Bed bugs, also known by the scientific name Cimex lectularius, are blood-feeding parasites that are seen by many people as a nuisance. They are very small and might go undetected in homes until people find the skin rashes left by the C. lectularius bite. Understandably, most people want them exterminated from their homes. Despite the unwanted presence, a number of recent studies proves that bed bugs may actually help scientists learn more about evolution.
The C. lectularius population was lessened by the used of DDT around the 1940s, but now the parasites are making an incredible resurgence in the United States and in many other cities around the world. Why are they propagating so quickly? The bed bug populations have increased in part because the parasites have developed a resistance to pesticides. Scientists want to know more.
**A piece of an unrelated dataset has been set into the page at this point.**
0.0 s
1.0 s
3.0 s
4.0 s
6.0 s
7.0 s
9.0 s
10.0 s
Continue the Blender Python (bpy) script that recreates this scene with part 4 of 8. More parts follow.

A researcher in the Department of Biological Sciences at the University of Tulsa named Warren Booth recently co-published a study on C. lectularius. He says, “For something that is so hated by so many people, it might just be a perfect model organism for evolutionary questions.”
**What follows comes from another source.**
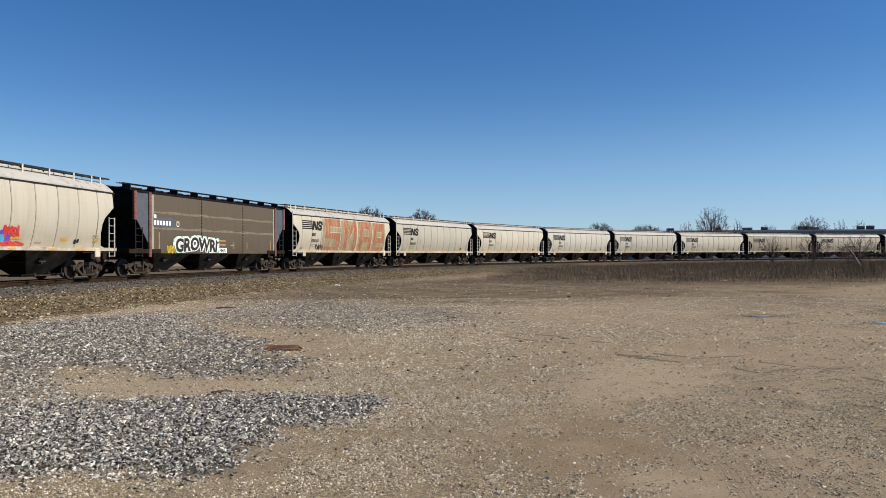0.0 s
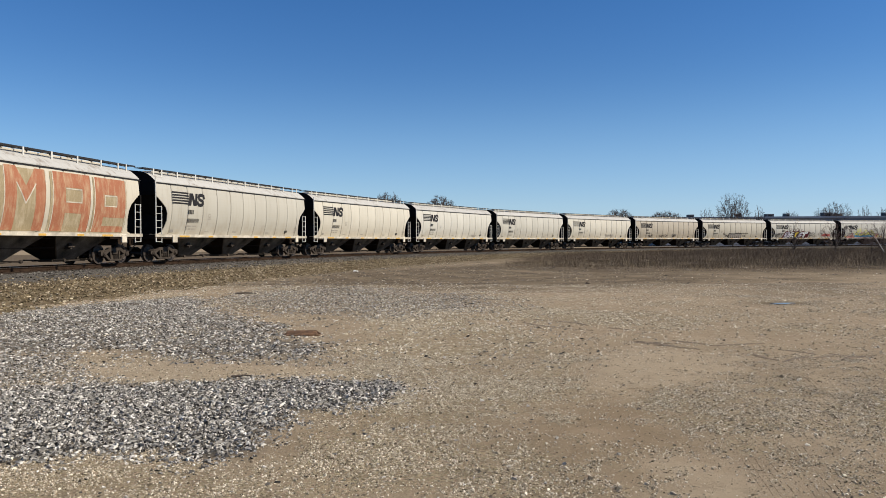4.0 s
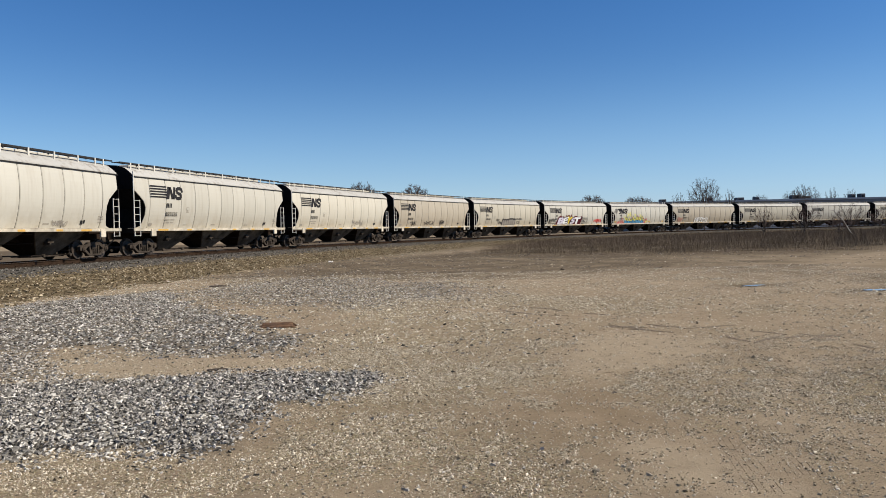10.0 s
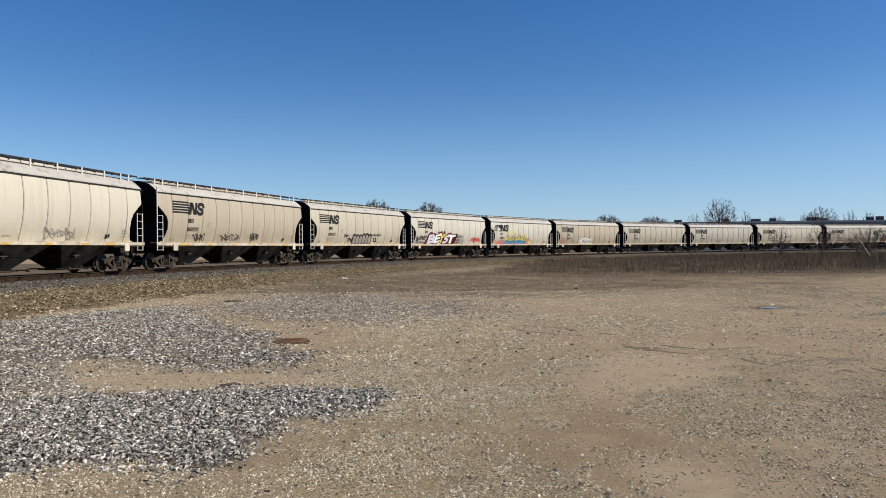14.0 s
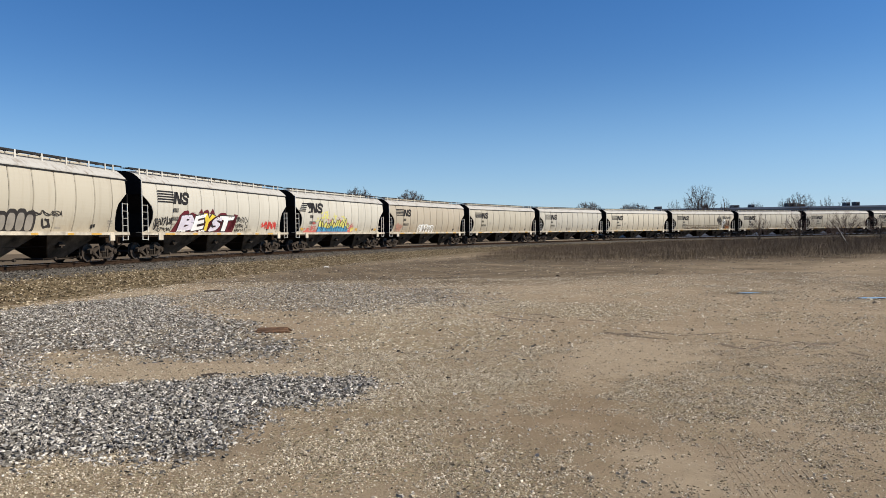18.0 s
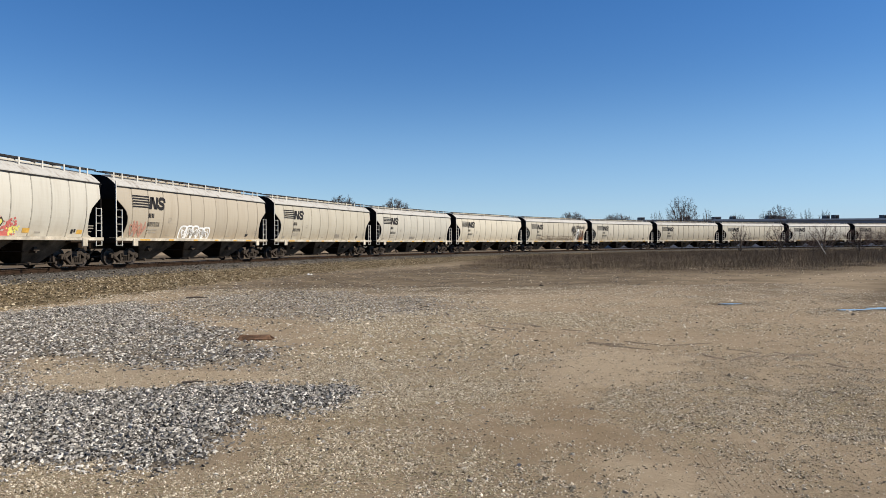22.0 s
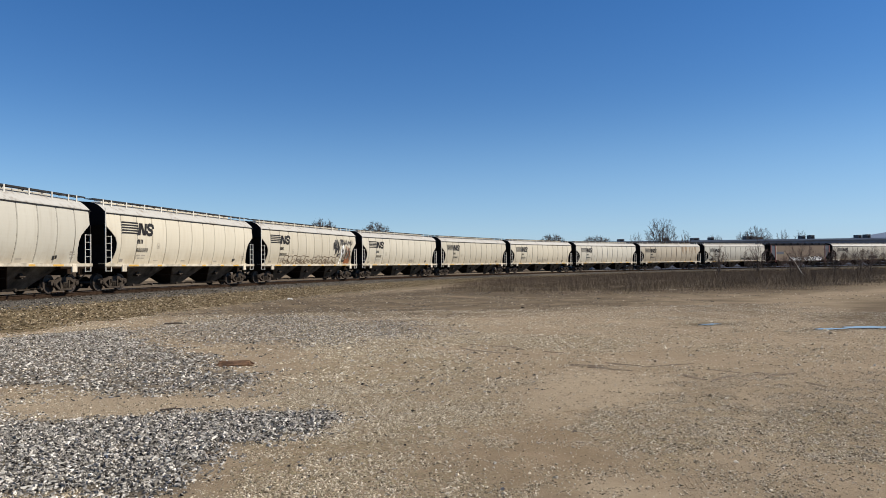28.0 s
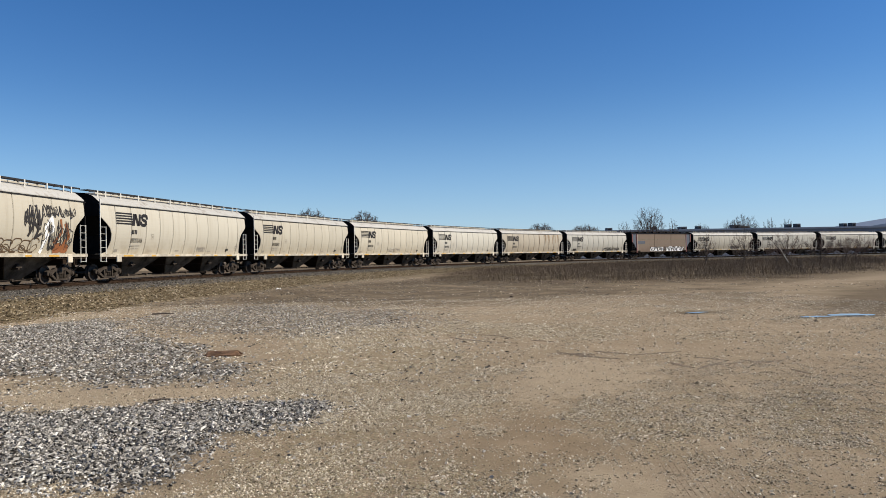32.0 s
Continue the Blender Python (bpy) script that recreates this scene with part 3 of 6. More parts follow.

The Booth Lab studied both the modern C. lectularius which cohabitate with humans and those which cohabitate with bats. Booth and his team looked at the genetic structure and the gene flow (the transfer of genes) in the bed bugs. Overall, what the Booth Lab and other researchers such as Dr. Toby Fountain at the University of Helsinki, have found is that the urban bed bugs that cohabitate with humans have limited genetic diversity due to inbreeding while the bed bugs that live with bats have more diversity in their genes. The researchers also discovered some physical differences in the two populations in terms of leg-length.
These findings could be useful for insight into evolution because all of this data confirms the suggestion that beg bugs began to branch off from their bat hosts during the era when humans lived in caves. When people started to build different structures and eventually towns and cities, they brought some of the C. lectularius with them. However, many human structures also invited bats to roost there as well. The bed bugs that feed on humans and the bed bugs that feed on bats may have frequently inhabited the same places. Nonetheless, they have not interbred.
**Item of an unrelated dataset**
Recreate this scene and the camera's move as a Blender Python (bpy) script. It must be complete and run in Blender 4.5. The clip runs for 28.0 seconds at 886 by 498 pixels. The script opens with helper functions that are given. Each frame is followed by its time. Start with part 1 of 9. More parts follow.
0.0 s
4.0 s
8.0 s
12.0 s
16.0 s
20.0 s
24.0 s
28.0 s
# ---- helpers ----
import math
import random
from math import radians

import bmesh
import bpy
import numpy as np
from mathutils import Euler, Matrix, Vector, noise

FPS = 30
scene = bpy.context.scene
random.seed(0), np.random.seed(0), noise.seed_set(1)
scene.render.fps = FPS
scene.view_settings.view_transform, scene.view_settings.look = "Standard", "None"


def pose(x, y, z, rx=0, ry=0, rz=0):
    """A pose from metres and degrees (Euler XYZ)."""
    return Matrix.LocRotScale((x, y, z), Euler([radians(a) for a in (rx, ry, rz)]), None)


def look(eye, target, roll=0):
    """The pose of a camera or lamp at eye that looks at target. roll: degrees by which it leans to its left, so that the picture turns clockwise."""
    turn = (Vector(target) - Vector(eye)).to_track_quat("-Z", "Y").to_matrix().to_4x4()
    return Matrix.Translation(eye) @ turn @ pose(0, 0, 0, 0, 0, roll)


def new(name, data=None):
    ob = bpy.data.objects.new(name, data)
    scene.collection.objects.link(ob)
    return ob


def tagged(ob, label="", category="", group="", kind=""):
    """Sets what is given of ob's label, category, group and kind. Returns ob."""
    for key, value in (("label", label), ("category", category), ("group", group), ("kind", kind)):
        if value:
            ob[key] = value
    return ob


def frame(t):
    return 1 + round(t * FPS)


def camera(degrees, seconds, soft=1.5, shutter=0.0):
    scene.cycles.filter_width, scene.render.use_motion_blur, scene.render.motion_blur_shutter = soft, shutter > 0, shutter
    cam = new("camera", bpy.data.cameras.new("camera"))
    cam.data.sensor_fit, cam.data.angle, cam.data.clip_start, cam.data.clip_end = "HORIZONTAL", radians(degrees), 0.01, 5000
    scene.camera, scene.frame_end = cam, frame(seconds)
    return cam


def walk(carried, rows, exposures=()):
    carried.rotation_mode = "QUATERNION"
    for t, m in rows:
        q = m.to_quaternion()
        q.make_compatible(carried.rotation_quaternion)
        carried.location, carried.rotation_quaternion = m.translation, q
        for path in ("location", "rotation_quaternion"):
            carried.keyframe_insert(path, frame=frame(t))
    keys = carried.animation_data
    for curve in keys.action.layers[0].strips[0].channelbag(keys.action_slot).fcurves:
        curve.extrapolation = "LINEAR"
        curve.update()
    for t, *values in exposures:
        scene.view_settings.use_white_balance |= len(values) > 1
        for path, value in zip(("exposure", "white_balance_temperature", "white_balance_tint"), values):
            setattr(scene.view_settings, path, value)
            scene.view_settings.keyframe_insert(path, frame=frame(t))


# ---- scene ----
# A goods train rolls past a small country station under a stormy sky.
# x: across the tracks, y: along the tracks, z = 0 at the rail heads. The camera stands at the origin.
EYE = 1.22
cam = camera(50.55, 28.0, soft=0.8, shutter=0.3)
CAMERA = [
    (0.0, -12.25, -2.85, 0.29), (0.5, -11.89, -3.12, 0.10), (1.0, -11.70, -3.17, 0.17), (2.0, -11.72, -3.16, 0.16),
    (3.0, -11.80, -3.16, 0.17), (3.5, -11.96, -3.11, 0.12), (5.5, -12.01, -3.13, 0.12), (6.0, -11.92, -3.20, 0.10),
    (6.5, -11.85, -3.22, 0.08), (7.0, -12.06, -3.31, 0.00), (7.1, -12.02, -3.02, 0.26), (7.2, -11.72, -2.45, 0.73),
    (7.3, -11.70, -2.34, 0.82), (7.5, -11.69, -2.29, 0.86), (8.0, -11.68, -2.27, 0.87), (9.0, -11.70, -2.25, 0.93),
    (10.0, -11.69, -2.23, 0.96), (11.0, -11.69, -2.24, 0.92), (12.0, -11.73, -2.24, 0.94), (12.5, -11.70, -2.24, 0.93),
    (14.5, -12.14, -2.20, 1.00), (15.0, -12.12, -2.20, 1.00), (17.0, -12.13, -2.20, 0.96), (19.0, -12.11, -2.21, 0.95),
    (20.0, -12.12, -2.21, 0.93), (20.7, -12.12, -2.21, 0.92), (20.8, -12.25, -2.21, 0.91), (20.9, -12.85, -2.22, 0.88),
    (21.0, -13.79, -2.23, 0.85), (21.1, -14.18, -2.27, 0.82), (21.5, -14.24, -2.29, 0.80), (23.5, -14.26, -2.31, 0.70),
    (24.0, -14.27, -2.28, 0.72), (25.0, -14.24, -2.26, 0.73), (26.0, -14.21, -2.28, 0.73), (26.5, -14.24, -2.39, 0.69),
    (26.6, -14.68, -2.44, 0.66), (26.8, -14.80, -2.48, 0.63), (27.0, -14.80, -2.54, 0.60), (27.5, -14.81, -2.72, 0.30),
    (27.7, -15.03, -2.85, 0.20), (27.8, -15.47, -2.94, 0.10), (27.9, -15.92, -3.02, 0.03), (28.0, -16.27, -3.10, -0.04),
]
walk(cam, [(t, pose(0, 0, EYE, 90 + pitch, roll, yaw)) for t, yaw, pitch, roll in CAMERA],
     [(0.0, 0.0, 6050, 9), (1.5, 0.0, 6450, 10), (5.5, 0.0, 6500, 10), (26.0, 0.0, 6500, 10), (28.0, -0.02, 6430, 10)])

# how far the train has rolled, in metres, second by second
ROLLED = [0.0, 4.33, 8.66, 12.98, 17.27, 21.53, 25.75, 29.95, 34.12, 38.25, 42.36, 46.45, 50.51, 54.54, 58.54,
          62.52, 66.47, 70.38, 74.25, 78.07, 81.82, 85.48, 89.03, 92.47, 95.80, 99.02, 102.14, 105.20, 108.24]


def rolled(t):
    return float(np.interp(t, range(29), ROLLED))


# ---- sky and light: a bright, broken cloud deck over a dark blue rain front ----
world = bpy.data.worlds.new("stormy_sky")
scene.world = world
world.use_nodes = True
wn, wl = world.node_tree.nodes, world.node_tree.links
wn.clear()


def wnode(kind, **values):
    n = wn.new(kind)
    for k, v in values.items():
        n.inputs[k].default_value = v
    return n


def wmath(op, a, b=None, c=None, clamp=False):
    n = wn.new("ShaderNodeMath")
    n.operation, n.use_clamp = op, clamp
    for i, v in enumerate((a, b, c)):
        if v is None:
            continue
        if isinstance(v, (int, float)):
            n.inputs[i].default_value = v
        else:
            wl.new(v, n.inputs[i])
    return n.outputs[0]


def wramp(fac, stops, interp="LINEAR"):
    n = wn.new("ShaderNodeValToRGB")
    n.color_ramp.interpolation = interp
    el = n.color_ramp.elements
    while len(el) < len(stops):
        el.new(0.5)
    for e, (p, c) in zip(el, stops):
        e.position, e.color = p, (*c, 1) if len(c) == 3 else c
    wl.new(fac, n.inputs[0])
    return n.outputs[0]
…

Studies of the C. lectularius done by both Dr. Booth and Dr. Fountain, provide evidence that the population that lives with bats and the population that lives with humans are diverging. For any parasite, living with a new host requires it to adapt to different conditions. Because bats are largely nocturnal and humans are not, this is one shift in behavior the bed bugs had to make. Additionally, only the bed bugs that feed off of humans have a genetic variation which allows them to be resistant to pesticides.
Looking at the genes of a species such as the C. lectularius can tell research a great deal about how its population moves around the world. So, the data gathered by the bed bug studies might be useful for studies about evolution. Scientists assert that because the C. lectularius that live with humans are diverging from those which live with bats, the formation of a new species may occur in the near future.